Diploma project with the Linux kernel

valdis.kletnieks at vt.edu valdis.kletnieks at vt.edu
Thu Oct 4 15:23:10 EDT 2018


On Thu, 04 Oct 2018 21:44:14 +0300, Boian Karatotev said:

> I am a Computer Science student and for my last year I need to make and
> present a 'diploma project' at the end of June. So far I want to make a
> kernel module, whose description is in the following paragraph. I feel
> comfortable with C and my OS knowledge is maybe slightly better than my OS
> course. My question is: Would it possible to pull this off? I have no
> experience with the kernel and I want to get into kernel development, so
> this would be a perfect opportunity for that. My only issue is that this
> may be too complex for my experience.

> My idea: Something along the lines of checkpoint-restart as a kernel
> module. I want to ultimately be able to migrate a running process to a
> different machine (assuming same at least some basic similarity). I know of
> BLCR <http://crd.lbl.gov/departments/computer-science/CLaSS/research/BLCR/>
> and I am planning on using it as a guide, although I am unsure about
> working on it directly. As far as I know, the grading process does not
> require this to be 100% complete, so I am aiming at transferring at least
> all the memory, restoring file descriptors and maybe child
> processes/threads.

You mean you want to re-invent the current checkpoint-restart code that's been
in the kernel since v3.10 back in June 2013? (see kernel/kcmp.c for the gory
details).

Note that migrating a running process to a different machine is a *lot*
trickier, especially if it has things like open files or network connections.
"Assume at least some basic similarity" isn't anywhere *near* good enough - if
the process has /home/fred/wombats/my_terabyte_database open, you're going to
need to have it at the same place in the filesystem and data synced across to
the new target (particularly fun if the process scribbles some more on the file
while you're busy migrating it, or if it hasn't done an fsync). Similarly, if
it has a TCP connection open to someplace else, you're going to have to figure
out what to do with the IP 4-tuple and sequence numbers to avoid breaking the
connection.
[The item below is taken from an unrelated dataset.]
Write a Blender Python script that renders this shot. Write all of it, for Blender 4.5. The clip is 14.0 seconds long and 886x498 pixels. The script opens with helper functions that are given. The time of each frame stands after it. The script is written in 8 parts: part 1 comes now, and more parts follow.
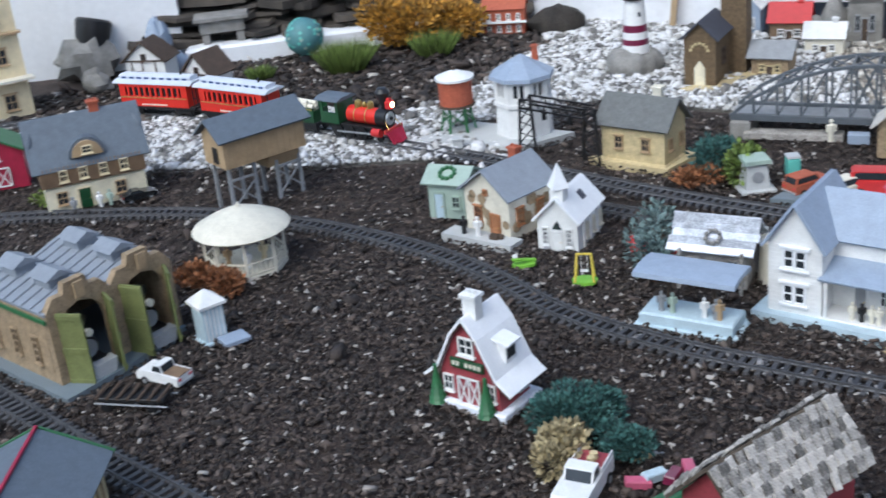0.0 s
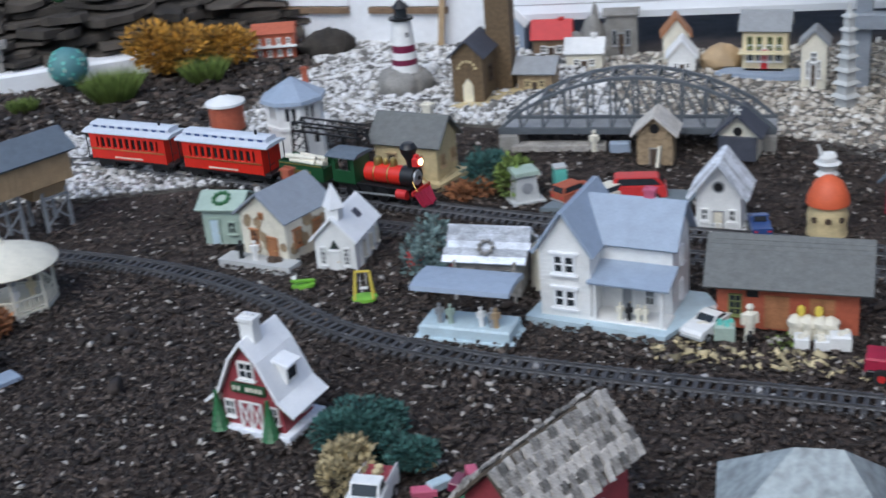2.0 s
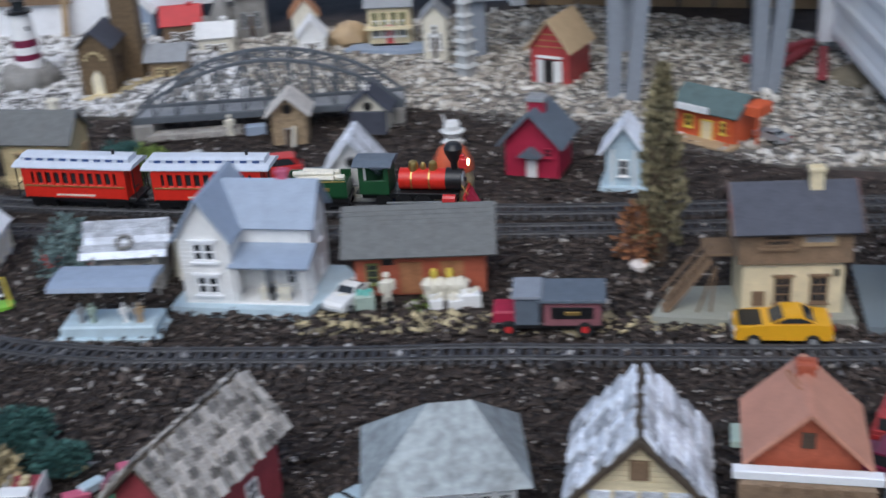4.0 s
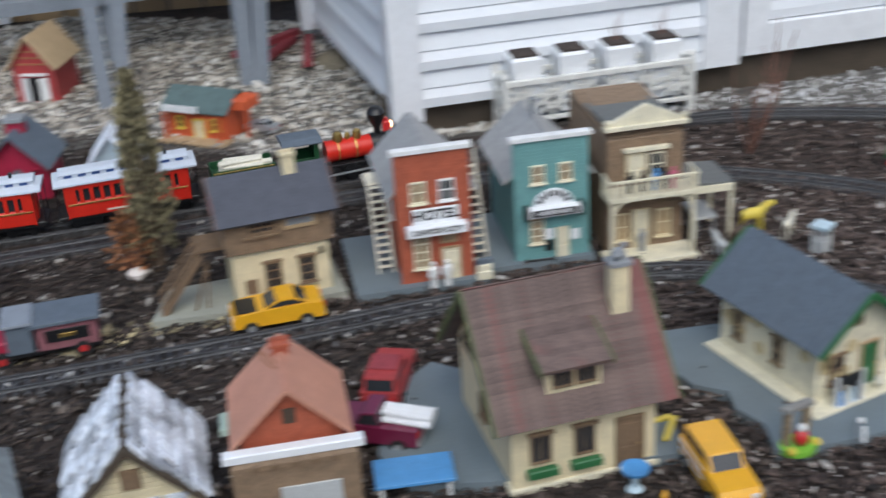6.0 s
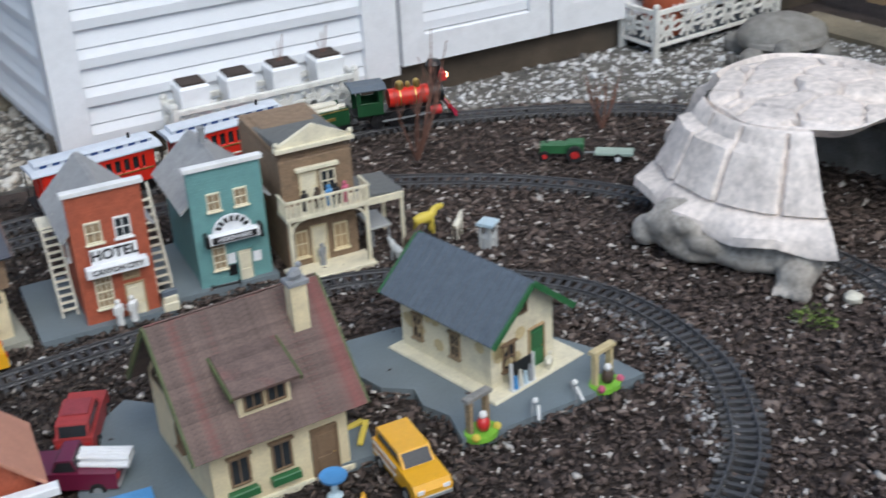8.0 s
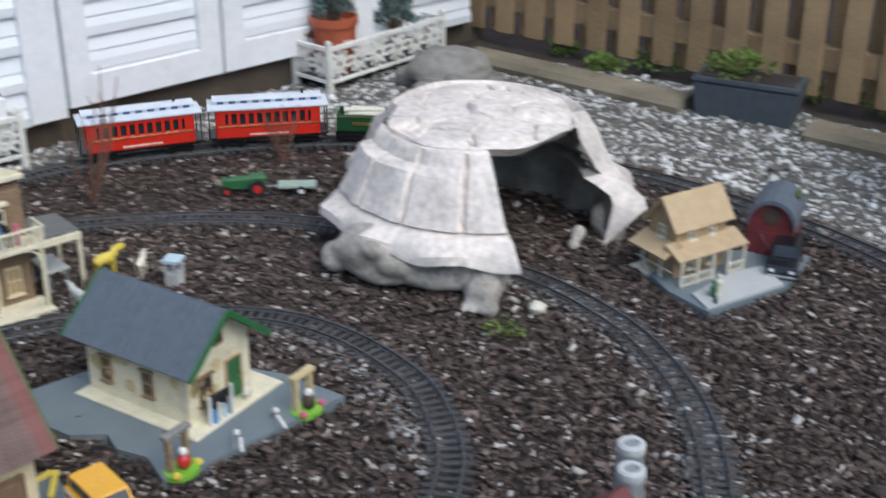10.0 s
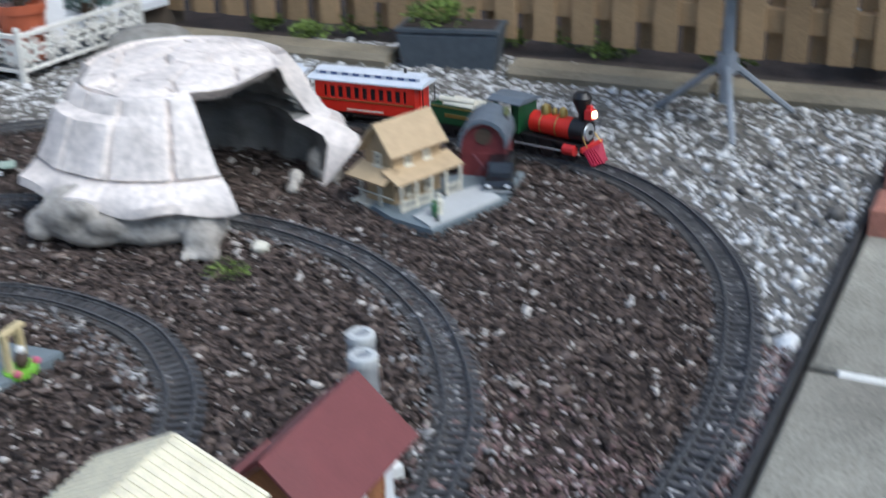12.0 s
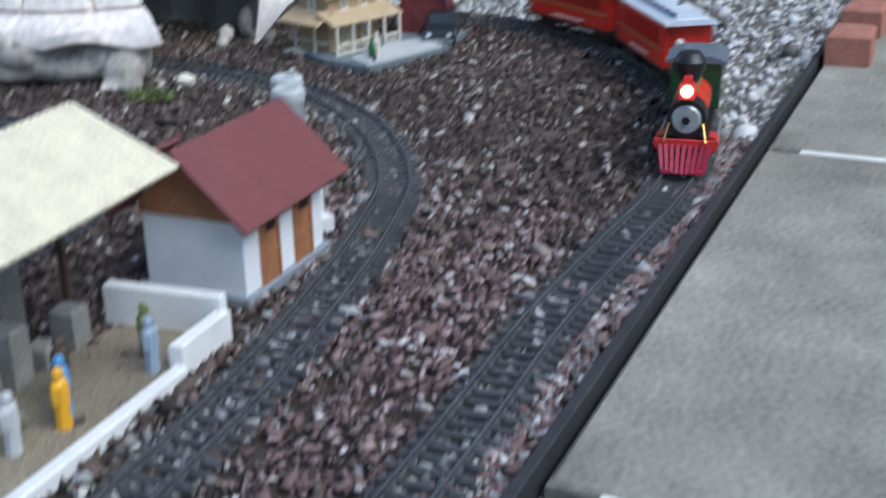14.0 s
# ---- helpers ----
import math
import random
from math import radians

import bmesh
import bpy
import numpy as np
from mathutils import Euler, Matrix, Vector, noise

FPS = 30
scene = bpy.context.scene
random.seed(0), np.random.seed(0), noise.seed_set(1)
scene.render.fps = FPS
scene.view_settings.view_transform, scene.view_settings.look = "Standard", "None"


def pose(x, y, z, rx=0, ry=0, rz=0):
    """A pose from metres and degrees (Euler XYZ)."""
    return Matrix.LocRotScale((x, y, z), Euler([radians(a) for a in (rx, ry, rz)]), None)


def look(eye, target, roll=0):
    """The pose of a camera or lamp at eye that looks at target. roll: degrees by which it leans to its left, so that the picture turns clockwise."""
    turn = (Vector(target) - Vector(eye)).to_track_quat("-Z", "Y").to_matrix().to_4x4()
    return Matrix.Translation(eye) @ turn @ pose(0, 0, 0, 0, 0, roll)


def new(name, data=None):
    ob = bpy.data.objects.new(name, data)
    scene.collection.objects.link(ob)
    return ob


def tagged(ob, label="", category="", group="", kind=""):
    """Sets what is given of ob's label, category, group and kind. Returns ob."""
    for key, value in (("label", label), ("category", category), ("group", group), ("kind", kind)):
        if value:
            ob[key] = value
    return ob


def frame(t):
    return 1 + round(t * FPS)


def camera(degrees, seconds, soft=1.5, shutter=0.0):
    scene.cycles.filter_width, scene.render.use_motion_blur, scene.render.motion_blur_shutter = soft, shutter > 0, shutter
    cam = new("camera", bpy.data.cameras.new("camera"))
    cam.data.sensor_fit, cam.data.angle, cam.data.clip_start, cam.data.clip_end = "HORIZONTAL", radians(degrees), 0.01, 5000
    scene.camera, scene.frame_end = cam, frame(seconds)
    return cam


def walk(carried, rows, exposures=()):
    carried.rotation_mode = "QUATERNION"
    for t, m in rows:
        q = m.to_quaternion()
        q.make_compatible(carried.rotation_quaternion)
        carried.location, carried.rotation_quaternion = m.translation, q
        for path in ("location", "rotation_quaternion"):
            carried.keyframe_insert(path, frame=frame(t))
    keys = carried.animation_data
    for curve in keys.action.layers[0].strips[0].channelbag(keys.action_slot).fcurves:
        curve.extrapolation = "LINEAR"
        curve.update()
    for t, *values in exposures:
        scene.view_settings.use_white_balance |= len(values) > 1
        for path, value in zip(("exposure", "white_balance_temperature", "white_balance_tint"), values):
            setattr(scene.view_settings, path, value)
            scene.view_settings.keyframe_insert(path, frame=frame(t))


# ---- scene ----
cam = camera(39.0, 14.0, soft=1.6, shutter=0.8)
PATH = [
    (0, (-0.002, -0.009, 1.263), (-0.081, 1.822, 0.462), -6.02),
    (0.5, (0.000, -0.002, 1.255), (-0.002, 1.832, 0.456), -6.00),
    (1, (0.010, -0.003, 1.249), (0.090, 1.827, 0.446), -5.51),
    (1.5, (0.014, -0.011, 1.249), (0.179, 1.817, 0.453), -5.17),
    (2, (0.024, -0.023, 1.249), (0.282, 1.795, 0.456), -5.01),
    (2.2, (0.027, -0.027, 1.251), (0.322, 1.785, 0.458), -5.01),
    (4.3, (0.099, -0.089, 1.274), (0.931, 1.510, 0.408), -4.28),
    (4.5, (0.123, -0.090, 1.266), (1.009, 1.481, 0.402), -4.86),
    (5, (0.158, -0.114, 1.255), (1.157, 1.392, 0.398), -5.23),
    (5.5, (0.209, -0.147, 1.244), (1.338, 1.250, 0.364), -4.81),
    (6, (0.209, -0.208, 1.265), (1.488, 1.040, 0.366), -3.75),
    (6.5, (0.188, -0.263, 1.306), (1.582, 0.865, 0.421), -3.49),
    (7, (0.196, -0.289, 1.311), (1.639, 0.763, 0.410), -3.50),
    (7.2, (0.200, -0.296, 1.317), (1.662, 0.721, 0.406), -3.64),
    (9.3, (0.163, -0.252, 1.288), (1.877, 0.336, 0.441), -1.27),
    (9.5, (0.166, -0.253, 1.280), (1.899, 0.286, 0.439), -0.99),
    (10, (0.179, -0.258, 1.252), (1.947, 0.143, 0.409), 0.29),
    (10.5, (0.185, -0.263, 1.233), (1.971, 0.023, 0.379), 0.52),
    (11, (0.178, -0.273, 1.202), (1.993, -0.054, 0.390), 0.21),
    (11.5, (0.156, -0.305, 1.144), (1.984, -0.221, 0.337), -1.30),
    (12, (0.147, -0.312, 1.045), (1.978, -0.311, 0.241), -1.65),
    (12.5, (0.157, -0.324, 0.888), (1.987, -0.496, 0.101), -2.69),
    (13, (0.157, -0.326, 0.745), (2.021, -0.500, 0.042), -3.23),
    (13.5, (0.139, -0.332, 0.649), (2.016, -0.471, -0.028), -3.37),
    (14, (0.118, -0.318, 0.586), (1.979, -0.402, -0.143), -1.15),
]
walk(cam, [(t, look(eye, target, roll)) for t, eye, target, roll in PATH], [(0, 0.42, 5700, 5), (2, 0.08, 5700, 6), (4.5, -0.02, 5800, 8), (6.5, 0.15, 5950, 5), (9.5, 0.16, 5950, 5), (10.5, 0.42, 5900, 5), (11.5, 0.5, 5850, 4), (12.5, 0.42, 5550, 4), (14, 0.42, 5500, 4)])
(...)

And if it's HPC software using MPI configured to do RDMA over
Infiniband, that's even uglier....

In fact, migrating an entire virtual machine is easier than migrating one
process, because you don't have to worry about recovering the process state,
that's all in kernel memory that you migrate with the VM.  Move the VM, take
down the IP on the old hypervisor, set up the IP on the new one, toss out a
gratuitous ARP packet so other machines on the subnet notice, and you're ready
to go...

There's a *reason* why VMWare gets away with charging lots of money for their
enterprise-class software that supports migrating a live VM across hypervisors.
It's a lot harder to do than you think.